**WORK REQUIRED**
Leaving out every picture, quote the data below exactly as it appears.

___ MATERIAL PROVIDED

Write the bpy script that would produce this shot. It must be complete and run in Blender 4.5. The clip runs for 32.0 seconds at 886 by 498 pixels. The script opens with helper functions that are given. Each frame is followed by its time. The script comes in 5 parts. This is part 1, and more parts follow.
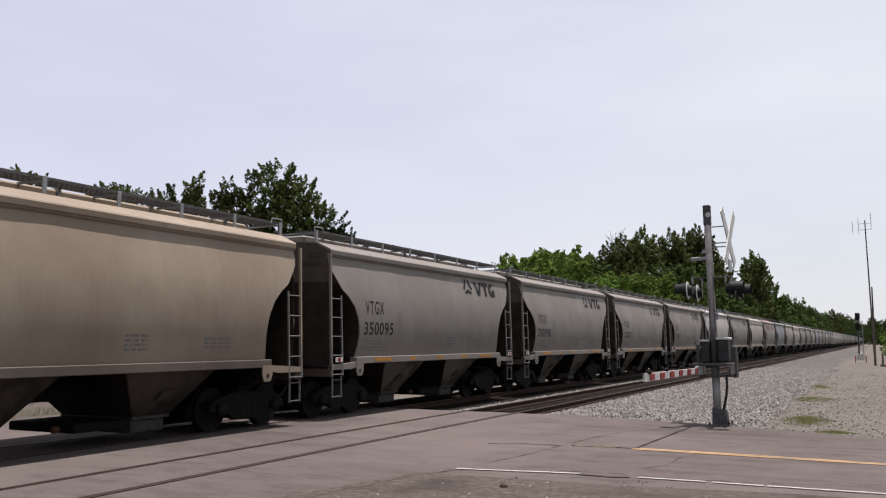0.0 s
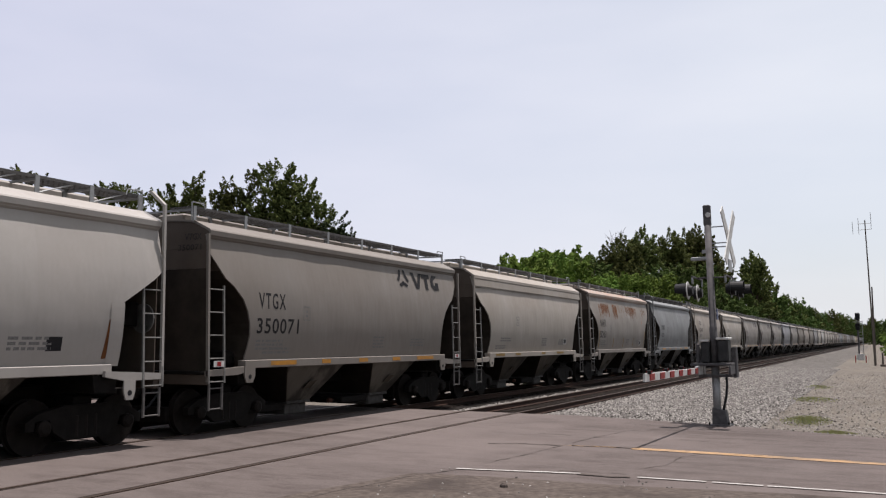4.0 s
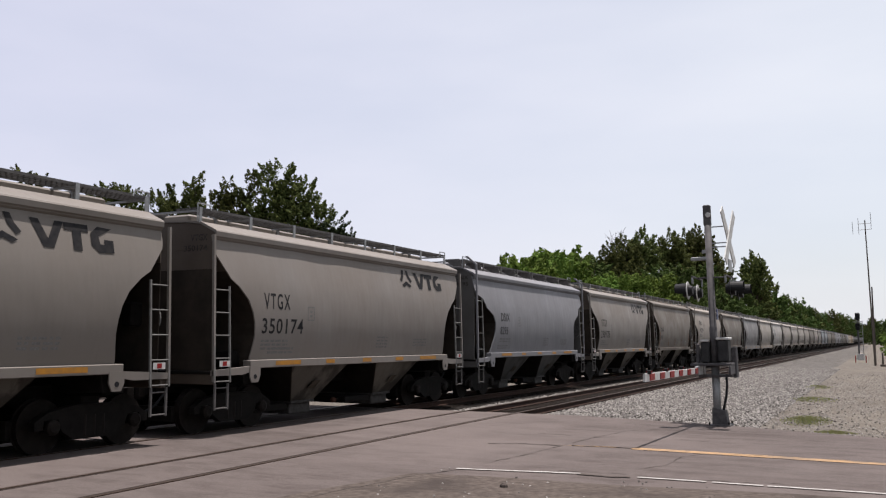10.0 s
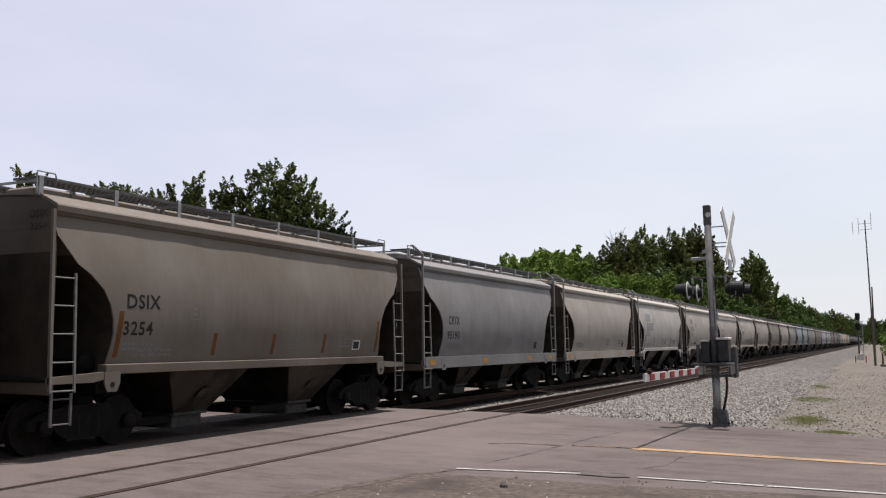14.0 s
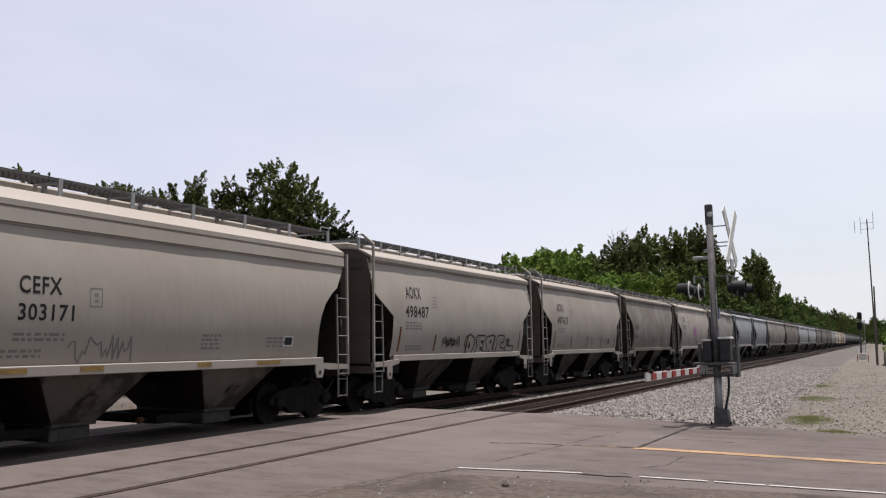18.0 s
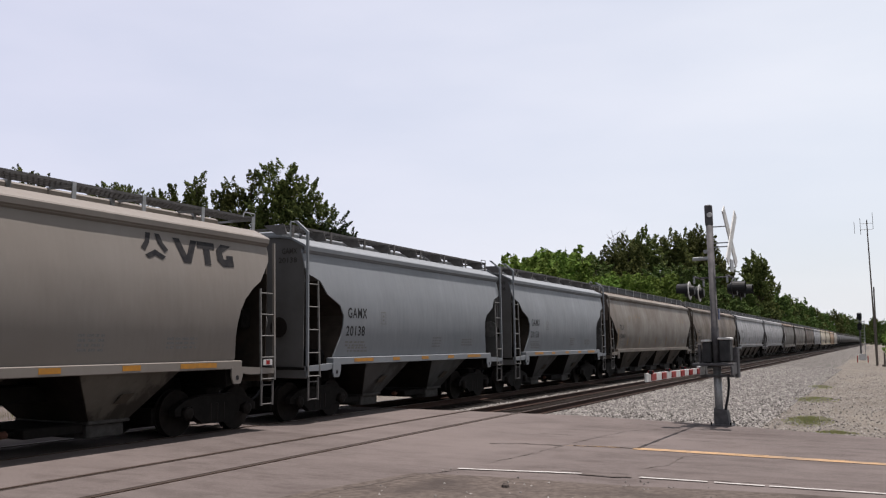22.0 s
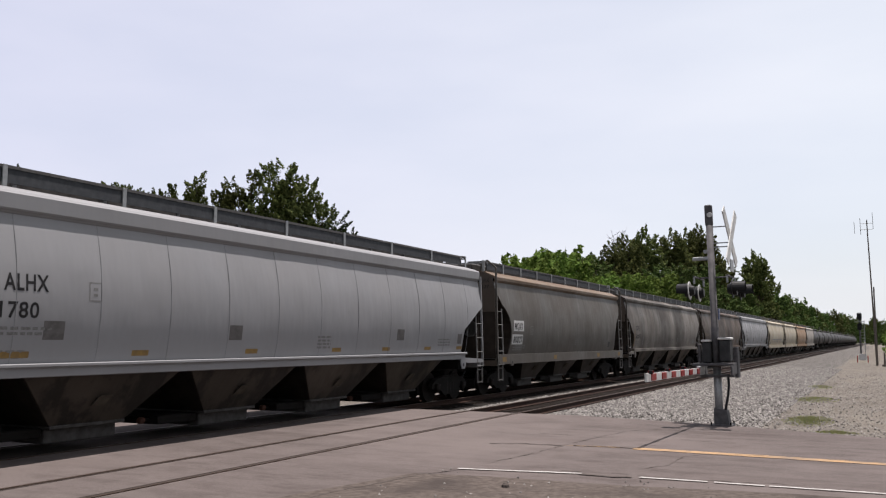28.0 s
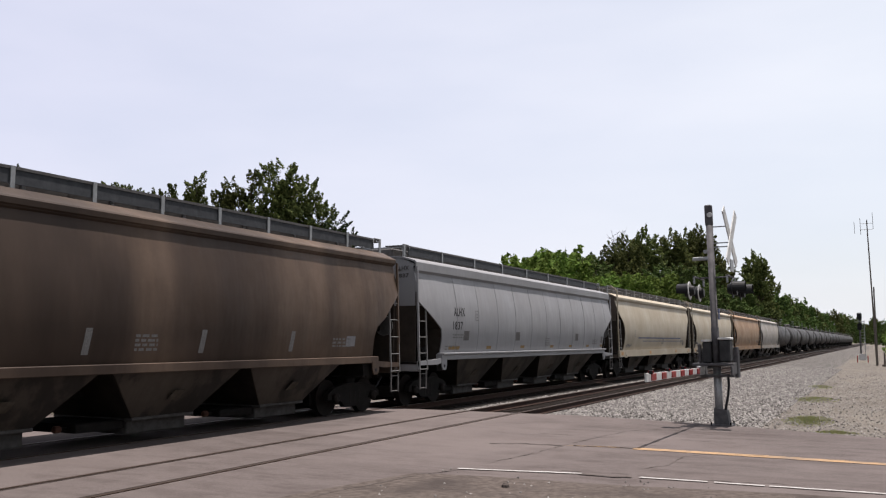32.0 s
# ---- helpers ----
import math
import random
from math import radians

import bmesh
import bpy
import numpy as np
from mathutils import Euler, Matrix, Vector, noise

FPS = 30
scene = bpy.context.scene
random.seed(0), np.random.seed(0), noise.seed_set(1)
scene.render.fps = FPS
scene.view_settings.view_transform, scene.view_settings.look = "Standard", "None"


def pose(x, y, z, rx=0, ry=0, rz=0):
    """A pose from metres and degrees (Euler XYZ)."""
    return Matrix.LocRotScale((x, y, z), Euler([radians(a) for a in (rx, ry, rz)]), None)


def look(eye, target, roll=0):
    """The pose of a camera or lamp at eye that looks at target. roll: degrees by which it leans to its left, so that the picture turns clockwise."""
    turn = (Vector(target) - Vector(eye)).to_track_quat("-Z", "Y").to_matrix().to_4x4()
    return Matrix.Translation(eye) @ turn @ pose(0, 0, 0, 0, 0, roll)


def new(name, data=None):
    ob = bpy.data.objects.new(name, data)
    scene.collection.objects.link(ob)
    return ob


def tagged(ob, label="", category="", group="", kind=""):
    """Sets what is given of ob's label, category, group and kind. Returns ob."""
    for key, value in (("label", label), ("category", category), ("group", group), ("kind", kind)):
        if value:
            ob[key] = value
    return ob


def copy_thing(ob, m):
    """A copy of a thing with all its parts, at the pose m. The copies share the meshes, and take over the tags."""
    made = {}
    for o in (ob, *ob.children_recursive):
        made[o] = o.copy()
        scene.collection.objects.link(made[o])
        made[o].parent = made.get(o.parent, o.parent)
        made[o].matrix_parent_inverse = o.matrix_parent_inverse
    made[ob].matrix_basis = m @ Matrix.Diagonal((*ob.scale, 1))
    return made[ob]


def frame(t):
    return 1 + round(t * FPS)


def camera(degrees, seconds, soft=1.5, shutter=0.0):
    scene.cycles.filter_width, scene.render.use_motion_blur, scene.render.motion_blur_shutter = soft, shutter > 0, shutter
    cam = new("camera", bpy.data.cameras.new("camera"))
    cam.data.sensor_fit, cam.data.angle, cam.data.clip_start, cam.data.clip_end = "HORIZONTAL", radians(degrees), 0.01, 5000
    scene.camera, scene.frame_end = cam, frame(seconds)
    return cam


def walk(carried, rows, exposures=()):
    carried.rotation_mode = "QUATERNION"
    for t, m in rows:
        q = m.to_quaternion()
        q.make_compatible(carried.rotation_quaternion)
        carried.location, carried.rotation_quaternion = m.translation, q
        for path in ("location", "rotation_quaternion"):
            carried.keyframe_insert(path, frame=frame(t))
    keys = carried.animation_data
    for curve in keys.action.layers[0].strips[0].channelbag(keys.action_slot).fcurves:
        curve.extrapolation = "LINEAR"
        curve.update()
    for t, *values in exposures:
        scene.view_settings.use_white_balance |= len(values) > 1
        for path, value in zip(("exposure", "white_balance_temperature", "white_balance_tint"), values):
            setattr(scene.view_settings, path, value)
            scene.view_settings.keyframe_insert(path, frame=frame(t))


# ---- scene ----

# ---------------------------------------------------------------- camera
# y runs along the railway away from the camera, z = 0 is the top of the rails
LENS = 53.66
EYE = (0.0, 0.0, 1.88)
YAW, TILT = 26.38, 6.003
cam = camera(LENS, 32.0, soft=1.2)


def turned(left, up):
    return pose(*EYE, 90 + TILT + up, 0, YAW + left)


walk(cam, [(0, turned(0, 0)), (6.4, turned(0, 0)), (7.2, turned(0.05, 0)), (9.2, turned(0.07, 0)), (10, turned(0, 0)),
           (14.2, turned(0, 0)), (16.5, turned(0.1, 0)), (17, turned(0.13, 0)), (17.5, turned(0.1, 0)), (18, turned(0.11, -0.04)),
           (18.6, turned(0.17, -0.08)), (19, turned(0.17, -0.08)), (19.5, turned(0.1, 0)), (25, turned(0.1, 0)), (32, turned(0.1, 0))],
     exposures=[(0, 0.92, 6500, 12.5), (7, 0.92, 6500, 12.5), (12, 0.98, 6500, 12.5), (24, 0.98, 6500, 12.5), (32, 1.05, 6500, 12.5)])

# ---------------------------------------------------------------- light
SUN = Vector((0.105, 0.15, 1.0)).normalized()
world = bpy.data.worlds.new("world")
scene.world = world
world.use_nodes = True
wn = world.node_tree.nodes
wl = world.node_tree.links
wn.clear()
w_out = wn.new("ShaderNodeOutputWorld")
w_bg = wn.new("ShaderNodeBackground")
w_sky = wn.new("ShaderNodeTexSky")
w_sky.sky_type = "NISHITA"
w_sky.sun_disc = False
w_sky.sun_elevation = math.asin(SUN.z)
w_sky.sun_rotation = math.atan2(SUN.x, SUN.y)
w_sky.air_density, w_sky.dust_density, w_sky.ozone_density = 1.0, 2.0, 1.0
w_co = wn.new("ShaderNodeTexCoord")
w_map = wn.new("ShaderNodeMapping")
w_map.inputs["Scale"].default_value = (1.0, 1.6, 4.0)
w_noise = wn.new("ShaderNodeTexNoise")
w_noise.inputs["Scale"].default_value = 1.6
w_noise.inputs["Detail"].default_value = 5
w_ramp = wn.new("ShaderNodeMapRange")
w_ramp.inputs["From Min"].default_value = 0.35
w_ramp.inputs["From Max"].default_value = 0.75
w_ramp.inputs["To Min"].default_value = 0.66
w_ramp.inputs["To Max"].default_value = 0.88
w_mix = wn.new("ShaderNodeMix")
w_mix.data_type = "RGBA"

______

**SOLUTION FOR THIS PROBLEM**
Write the bpy script that would produce this shot. It must be complete and run in Blender 4.5. The clip runs for 32.0 seconds at 886 by 498 pixels. The script opens with helper functions that are given. Each frame is followed by its time. The script comes in 5 parts. This is part 1, and more parts follow.
0.0 s
4.0 s
10.0 s
14.0 s
18.0 s
22.0 s
28.0 s
32.0 s
# ---- helpers ----
import math
import random
from math import radians

import bmesh
import bpy
import numpy as np
from mathutils import Euler, Matrix, Vector, noise

FPS = 30
scene = bpy.context.scene
random.seed(0), np.random.seed(0), noise.seed_set(1)
scene.render.fps = FPS
scene.view_settings.view_transform, scene.view_settings.look = "Standard", "None"


def pose(x, y, z, rx=0, ry=0, rz=0):
    """A pose from metres and degrees (Euler XYZ)."""
    return Matrix.LocRotScale((x, y, z), Euler([radians(a) for a in (rx, ry, rz)]), None)


def look(eye, target, roll=0):
    """The pose of a camera or lamp at eye that looks at target. roll: degrees by which it leans to its left, so that the picture turns clockwise."""
    turn = (Vector(target) - Vector(eye)).to_track_quat("-Z", "Y").to_matrix().to_4x4()
    return Matrix.Translation(eye) @ turn @ pose(0, 0, 0, 0, 0, roll)


def new(name, data=None):
    ob = bpy.data.objects.new(name, data)
    scene.collection.objects.link(ob)
    return ob


def tagged(ob, label="", category="", group="", kind=""):
    """Sets what is given of ob's label, category, group and kind. Returns ob."""
    for key, value in (("label", label), ("category", category), ("group", group), ("kind", kind)):
        if value:
            ob[key] = value
    return ob


def copy_thing(ob, m):
    """A copy of a thing with all its parts, at the pose m. The copies share the meshes, and take over the tags."""
    made = {}
    for o in (ob, *ob.children_recursive):
        made[o] = o.copy()
        scene.collection.objects.link(made[o])
        made[o].parent = made.get(o.parent, o.parent)
        made[o].matrix_parent_inverse = o.matrix_parent_inverse
    made[ob].matrix_basis = m @ Matrix.Diagonal((*ob.scale, 1))
    return made[ob]


def frame(t):
    return 1 + round(t * FPS)


def camera(degrees, seconds, soft=1.5, shutter=0.0):
    scene.cycles.filter_width, scene.render.use_motion_blur, scene.render.motion_blur_shutter = soft, shutter > 0, shutter
    cam = new("camera", bpy.data.cameras.new("camera"))
    cam.data.sensor_fit, cam.data.angle, cam.data.clip_start, cam.data.clip_end = "HORIZONTAL", radians(degrees), 0.01, 5000
    scene.camera, scene.frame_end = cam, frame(seconds)
    return cam


def walk(carried, rows, exposures=()):
    carried.rotation_mode = "QUATERNION"
    for t, m in rows:
        q = m.to_quaternion()
        q.make_compatible(carried.rotation_quaternion)
        carried.location, carried.rotation_quaternion = m.translation, q
        for path in ("location", "rotation_quaternion"):
            carried.keyframe_insert(path, frame=frame(t))
    keys = carried.animation_data
    for curve in keys.action.layers[0].strips[0].channelbag(keys.action_slot).fcurves:
        curve.extrapolation = "LINEAR"
        curve.update()
    for t, *values in exposures:
        scene.view_settings.use_white_balance |= len(values) > 1
        for path, value in zip(("exposure", "white_balance_temperature", "white_balance_tint"), values):
            setattr(scene.view_settings, path, value)
            scene.view_settings.keyframe_insert(path, frame=frame(t))


# ---- scene ----

# ---------------------------------------------------------------- camera
# y runs along the railway away from the camera, z = 0 is the top of the rails
LENS = 53.66
EYE = (0.0, 0.0, 1.88)
YAW, TILT = 26.38, 6.003
cam = camera(LENS, 32.0, soft=1.2)


def turned(left, up):
    return pose(*EYE, 90 + TILT + up, 0, YAW + left)


walk(cam, [(0, turned(0, 0)), (6.4, turned(0, 0)), (7.2, turned(0.05, 0)), (9.2, turned(0.07, 0)), (10, turned(0, 0)),
           (14.2, turned(0, 0)), (16.5, turned(0.1, 0)), (17, turned(0.13, 0)), (17.5, turned(0.1, 0)), (18, turned(0.11, -0.04)),
           (18.6, turned(0.17, -0.08)), (19, turned(0.17, -0.08)), (19.5, turned(0.1, 0)), (25, turned(0.1, 0)), (32, turned(0.1, 0))],
     exposures=[(0, 0.92, 6500, 12.5), (7, 0.92, 6500, 12.5), (12, 0.98, 6500, 12.5), (24, 0.98, 6500, 12.5), (32, 1.05, 6500, 12.5)])

# ---------------------------------------------------------------- light
SUN = Vector((0.105, 0.15, 1.0)).normalized()
world = bpy.data.worlds.new("world")
scene.world = world
world.use_nodes = True
wn = world.node_tree.nodes
wl = world.node_tree.links
wn.clear()
w_out = wn.new("ShaderNodeOutputWorld")
w_bg = wn.new("ShaderNodeBackground")
w_sky = wn.new("ShaderNodeTexSky")
w_sky.sky_type = "NISHITA"
w_sky.sun_disc = False
w_sky.sun_elevation = math.asin(SUN.z)
w_sky.sun_rotation = math.atan2(SUN.x, SUN.y)
w_sky.air_density, w_sky.dust_density, w_sky.ozone_density = 1.0, 2.0, 1.0
w_co = wn.new("ShaderNodeTexCoord")
w_map = wn.new("ShaderNodeMapping")
w_map.inputs["Scale"].default_value = (1.0, 1.6, 4.0)
w_noise = wn.new("ShaderNodeTexNoise")
w_noise.inputs["Scale"].default_value = 1.6
w_noise.inputs["Detail"].default_value = 5
w_ramp = wn.new("ShaderNodeMapRange")
w_ramp.inputs["From Min"].default_value = 0.35
w_ramp.inputs["From Max"].default_value = 0.75
w_ramp.inputs["To Min"].default_value = 0.66
w_ramp.inputs["To Max"].default_value = 0.88
w_mix = wn.new("ShaderNodeMix")
w_mix.data_type = "RGBA"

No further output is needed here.